I was supposed to be trialling this weekend, far far away, but due to various interconnected reasons I wasn't :-(
Next weekend I'm leaving for a week-long agility camp in the Czech Republic with Jirina Strnadova who is a well known judge and retired competitor (she used to run Shelties and Belgian Sheepdogs).
But since I wasn't trialling this weekend, I had some time to write more about Lesley Olden's methods for contacts and jumping drills.
Her contact methods are basically the same ones I use, though I guess I first learned about them through Susan Garrett and I've always thought she was the original inventor of the 2on/2off taught through targeting of a plexi square. Lesley says she first trained a 2on/2off contact through targeting (of a clear plexi square) in 1991. That's years and years of experience in doing this! She starts off with a clear plexi square (VERY small, like 2 square inches, no more) and basically goes through all the stages Susan Garrett describes. She emphasizes the need to fade the target very quickly. It comes back in if the dog is having issues with something new. When I was recalling Uma over the dogwalk from a tunnel and she just couldn't put the brakes on hard enough, she had me put the plexi target back for a couple of repetitions. Amazingly, it worked. Two reps with a target and she was able to put the brakes on without one.

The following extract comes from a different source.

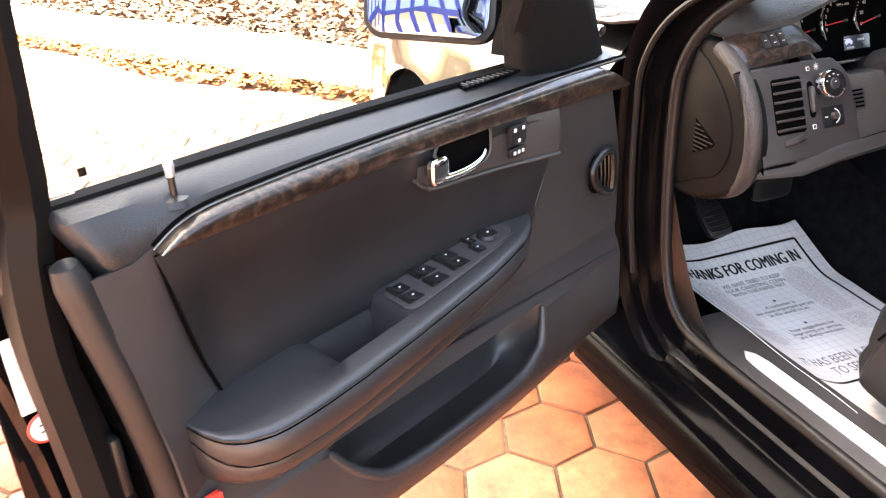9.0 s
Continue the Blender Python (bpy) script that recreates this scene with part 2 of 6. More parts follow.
def per_piece(name, a, bcol, c, rough=0.85, island=True, bump=0.4, bscale=70, nscale=14):
    """Colour that differs from piece to piece, with stains over it."""
    m, n, l, b = nodes_of(name)
    src = n.new("ShaderNodeNewGeometry").outputs["Random Per Island"] if island else n.new("ShaderNodeObjectInfo").outputs["Random"]
    r = n.new("ShaderNodeValToRGB")
    e = r.color_ramp.elements
    e[0].color, e[1].color = (*a, 1), (*c, 1)
    k = e.new(0.5)
    k.color = (*bcol, 1)
    l.new(src, r.inputs["Fac"])
    geo = n.new("ShaderNodeNewGeometry")
    no = n.new("ShaderNodeTexNoise")
    no.inputs["Scale"].default_value, no.inputs["Detail"].default_value, no.inputs["Roughness"].default_value = nscale, 9, 0.68
    l.new(geo.outputs["Position"], no.inputs["Vector"])
    mr = n.new("ShaderNodeMapRange")
    mr.inputs["From Min"].default_value, mr.inputs["From Max"].default_value = 0.3, 0.7
    mr.inputs["To Min"].default_value, mr.inputs["To Max"].default_value = 0.5, 1.4
    l.new(no.outputs["Fac"], mr.inputs["Value"])
    mul = n.new("ShaderNodeVectorMath")
    mul.operation = "SCALE"
    l.new(r.outputs["Color"], mul.inputs[0])
    l.new(mr.outputs["Result"], mul.inputs["Scale"])
    l.new(mul.outputs[0], b.inputs["Base Color"])
    n2 = n.new("ShaderNodeTexNoise")
    n2.inputs["Scale"].default_value, n2.inputs["Detail"].default_value = bscale, 6
    l.new(geo.outputs["Position"], n2.inputs["Vector"])
    bp = n.new("ShaderNodeBump")
    bp.inputs["Strength"].default_value, bp.inputs["Distance"].default_value = bump, 0.004
    l.new(n2.outputs["Fac"], bp.inputs["Height"])
    l.new(bp.outputs["Normal"], b.inputs["Normal"])
    b.inputs["Roughness"].default_value = rough
    b.inputs["Specular IOR Level"].default_value = 0.3
    return m


def glass(name, tint=(0.9, 0.95, 0.93)):
    m, n, l, b = nodes_of(name)
    t = n.new("ShaderNodeBsdfTransparent")
    t.inputs["Color"].default_value = (*tint, 1)
    g = n.new("ShaderNodeBsdfGlossy")
    g.inputs["Roughness"].default_value = 0.02
    f = n.new("ShaderNodeLayerWeight")
    f.inputs["Blend"].default_value = 0.5
    k = n.new("ShaderNodeMath")
    k.operation = "POWER"
    k.inputs[1].default_value = 5.0
    l.new(f.outputs["Facing"], k.inputs[0])
    k2 = n.new("ShaderNodeMath")
    k2.operation = "MULTIPLY_ADD"
    k2.inputs[1].default_value, k2.inputs[2].default_value = 0.9, 0.05
    l.new(k.outputs[0], k2.inputs[0])
    mx = n.new("ShaderNodeMixShader")
    l.new(k2.outputs[0], mx.inputs[0])
    l.new(t.outputs[0], mx.inputs[1])
    l.new(g.outputs[0], mx.inputs[2])
    l.new(mx.outputs[0], n["Material Output"].inputs["Surface"])
    return m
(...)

Lesley prefers to teach a down as her contact position and constant targeting (not pecking, but "put your nose down and keep it there") which differs from what I do. She says the down position is natural for most border collies (not Aussies though), so that's why she uses it. She doesn't use it for other breeds. On the other hand, I would think it might also encourage crouching in BCs.

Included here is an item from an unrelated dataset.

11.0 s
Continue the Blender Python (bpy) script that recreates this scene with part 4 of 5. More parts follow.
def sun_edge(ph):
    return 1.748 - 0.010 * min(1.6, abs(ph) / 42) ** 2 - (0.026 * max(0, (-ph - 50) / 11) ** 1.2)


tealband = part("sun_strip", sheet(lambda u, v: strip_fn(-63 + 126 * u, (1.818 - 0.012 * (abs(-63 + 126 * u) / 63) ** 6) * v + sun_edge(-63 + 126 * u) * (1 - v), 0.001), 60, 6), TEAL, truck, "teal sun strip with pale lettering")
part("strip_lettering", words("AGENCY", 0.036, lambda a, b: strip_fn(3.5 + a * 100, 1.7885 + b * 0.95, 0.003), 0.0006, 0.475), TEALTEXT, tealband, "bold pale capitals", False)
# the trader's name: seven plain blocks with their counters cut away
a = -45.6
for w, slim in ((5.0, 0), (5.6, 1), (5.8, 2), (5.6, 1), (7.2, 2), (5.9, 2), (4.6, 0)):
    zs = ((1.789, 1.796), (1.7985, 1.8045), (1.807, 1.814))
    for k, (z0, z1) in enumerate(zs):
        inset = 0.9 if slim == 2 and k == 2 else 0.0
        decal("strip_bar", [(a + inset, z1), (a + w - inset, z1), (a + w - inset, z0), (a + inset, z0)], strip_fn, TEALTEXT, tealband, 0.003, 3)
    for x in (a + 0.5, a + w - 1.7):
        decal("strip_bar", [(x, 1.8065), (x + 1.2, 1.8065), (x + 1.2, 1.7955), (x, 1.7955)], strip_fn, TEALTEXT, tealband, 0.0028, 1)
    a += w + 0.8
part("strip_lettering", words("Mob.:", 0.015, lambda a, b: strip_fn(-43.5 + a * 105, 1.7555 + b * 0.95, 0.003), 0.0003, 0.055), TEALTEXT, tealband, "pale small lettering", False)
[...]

There aren't many people in Poland who teach a stopped contact with a 2 on/2off, usually people, even the really top competitors, have some form of a running contact that's pretty much dependent on the position of the handler.
Obviously, Lesley puts a lot of emphasis on independent performance of a contact obstacle and does lots of work on independent angled entries onto the contacts (something I have to work on). She teaches the dog to go under a hoop on commaned or around a pole/cone and uses that skill when practicing angled entries. Somebody asked why she doesn't believe the hoops don't work for down contacts and work for up contacts and she said "just because" :-) I am still wondering what I should do with Uma's up dogwalk contact for which I have assumed the attitude of "don't fix it if it isn't broken" but I'm being more and more concerned that it might easily get broken. She sometimes misses it in practice, though she hasn't missed it in competition yet. If I'm worried about the approach, I'll do a quick RFP to shorten her stride a bit. But maybe I should actually teach her the damn thing...
Lesley has a horse background, so she knows a lot about jumping and showed us some jump grid exercises she uses with her own dogs. Basically, she admits to doing this more by instinct than by plan - analyzing what the dog is good at and what it needs work on and progressing on the basis of that. In general she set up grids of 4 jumps, experimenting with the spacing, the height of the jumps and finally offsetting them a bit. She does her jumps grid exercises as a send (different from Suzanne Clothier's Jump Chute method in which everything is done as a recall), especially if she's working on the early stages of collection exercises. And she does have a point there, a recall exercise certainly invites a dog to flatten out and extend, while in a sendaway the dog is not focused on getting to the handler. Of course, the same collection exercise should later be done as a recall as well, but she says it is easier for the dog as a send.
As she brings the jumps closer together, she never puts them at less than 2 meters apart for the big dogs (to quote her loosely: "not like them bloody Americans"). She also set up turning drills with three winged jumps set up in a U pattern with the wings touching. For this one she starts the dogs off from a standstill and then adds speed to the drill by adding jumps before the turn.